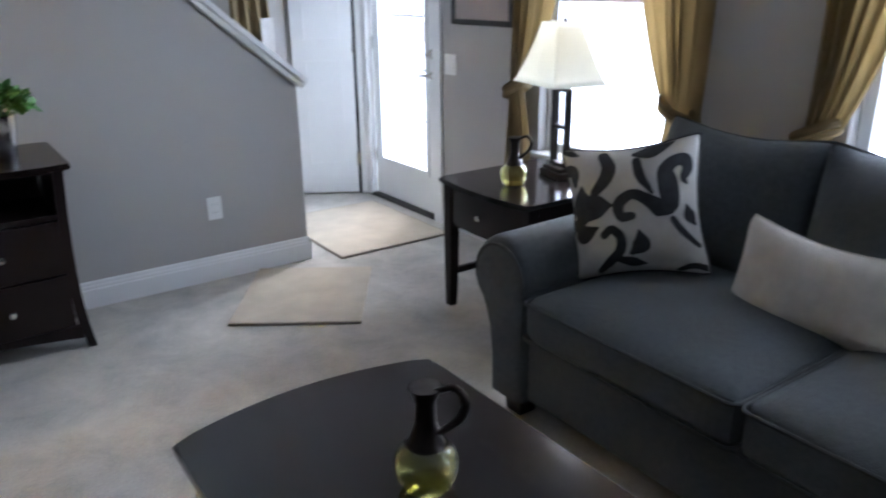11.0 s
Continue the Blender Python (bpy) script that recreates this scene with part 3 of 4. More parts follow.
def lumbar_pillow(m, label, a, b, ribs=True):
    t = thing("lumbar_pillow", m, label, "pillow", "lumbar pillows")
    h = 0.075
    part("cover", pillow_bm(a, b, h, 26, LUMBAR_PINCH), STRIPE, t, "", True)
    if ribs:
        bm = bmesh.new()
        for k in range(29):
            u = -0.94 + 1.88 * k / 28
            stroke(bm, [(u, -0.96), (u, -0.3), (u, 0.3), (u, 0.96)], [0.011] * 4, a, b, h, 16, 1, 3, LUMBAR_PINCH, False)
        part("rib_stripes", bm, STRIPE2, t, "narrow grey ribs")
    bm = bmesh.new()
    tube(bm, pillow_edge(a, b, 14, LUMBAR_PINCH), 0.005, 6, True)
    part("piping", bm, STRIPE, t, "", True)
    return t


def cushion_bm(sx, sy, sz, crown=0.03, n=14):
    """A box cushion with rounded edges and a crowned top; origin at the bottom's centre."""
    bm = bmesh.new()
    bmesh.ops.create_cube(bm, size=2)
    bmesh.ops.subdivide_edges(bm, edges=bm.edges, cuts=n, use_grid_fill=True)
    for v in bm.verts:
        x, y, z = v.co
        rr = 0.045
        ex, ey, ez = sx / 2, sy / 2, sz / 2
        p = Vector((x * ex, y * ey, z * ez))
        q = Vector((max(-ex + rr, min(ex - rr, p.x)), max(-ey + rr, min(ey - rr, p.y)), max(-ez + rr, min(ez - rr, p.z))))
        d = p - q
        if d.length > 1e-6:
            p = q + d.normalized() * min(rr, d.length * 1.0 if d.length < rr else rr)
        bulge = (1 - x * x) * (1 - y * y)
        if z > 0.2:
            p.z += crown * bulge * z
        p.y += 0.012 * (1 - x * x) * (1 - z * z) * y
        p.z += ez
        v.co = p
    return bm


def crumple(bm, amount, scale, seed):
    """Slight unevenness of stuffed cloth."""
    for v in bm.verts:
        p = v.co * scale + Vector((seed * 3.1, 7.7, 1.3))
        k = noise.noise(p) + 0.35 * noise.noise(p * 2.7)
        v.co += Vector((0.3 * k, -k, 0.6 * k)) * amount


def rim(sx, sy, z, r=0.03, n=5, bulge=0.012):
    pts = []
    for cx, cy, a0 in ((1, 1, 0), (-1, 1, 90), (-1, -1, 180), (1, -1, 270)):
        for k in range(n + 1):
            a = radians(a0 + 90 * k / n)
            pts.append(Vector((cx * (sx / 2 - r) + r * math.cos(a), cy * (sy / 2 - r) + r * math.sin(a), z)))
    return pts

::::

■ What the task asks: Emit only the lines from the one containing "Continue the Blender" through the one containing "v.co += Vector((0.3", copied exactly.

■ Exercise answer:
Continue the Blender Python (bpy) script that recreates this scene with part 3 of 4. More parts follow.
def lumbar_pillow(m, label, a, b, ribs=True):
    t = thing("lumbar_pillow", m, label, "pillow", "lumbar pillows")
    h = 0.075
    part("cover", pillow_bm(a, b, h, 26, LUMBAR_PINCH), STRIPE, t, "", True)
    if ribs:
        bm = bmesh.new()
        for k in range(29):
            u = -0.94 + 1.88 * k / 28
            stroke(bm, [(u, -0.96), (u, -0.3), (u, 0.3), (u, 0.96)], [0.011] * 4, a, b, h, 16, 1, 3, LUMBAR_PINCH, False)
        part("rib_stripes", bm, STRIPE2, t, "narrow grey ribs")
    bm = bmesh.new()
    tube(bm, pillow_edge(a, b, 14, LUMBAR_PINCH), 0.005, 6, True)
    part("piping", bm, STRIPE, t, "", True)
    return t


def cushion_bm(sx, sy, sz, crown=0.03, n=14):
    """A box cushion with rounded edges and a crowned top; origin at the bottom's centre."""
    bm = bmesh.new()
    bmesh.ops.create_cube(bm, size=2)
    bmesh.ops.subdivide_edges(bm, edges=bm.edges, cuts=n, use_grid_fill=True)
    for v in bm.verts:
        x, y, z = v.co
        rr = 0.045
        ex, ey, ez = sx / 2, sy / 2, sz / 2
        p = Vector((x * ex, y * ey, z * ez))
        q = Vector((max(-ex + rr, min(ex - rr, p.x)), max(-ey + rr, min(ey - rr, p.y)), max(-ez + rr, min(ez - rr, p.z))))
        d = p - q
        if d.length > 1e-6:
            p = q + d.normalized() * min(rr, d.length * 1.0 if d.length < rr else rr)
        bulge = (1 - x * x) * (1 - y * y)
        if z > 0.2:
            p.z += crown * bulge * z
        p.y += 0.012 * (1 - x * x) * (1 - z * z) * y
        p.z += ez
        v.co = p
    return bm


def crumple(bm, amount, scale, seed):
    """Slight unevenness of stuffed cloth."""
    for v in bm.verts:
        p = v.co * scale + Vector((seed * 3.1, 7.7, 1.3))
        k = noise.noise(p) + 0.35 * noise.noise(p * 2.7)
        v.co += Vector((0.3 * k, -k, 0.6 * k)) * amount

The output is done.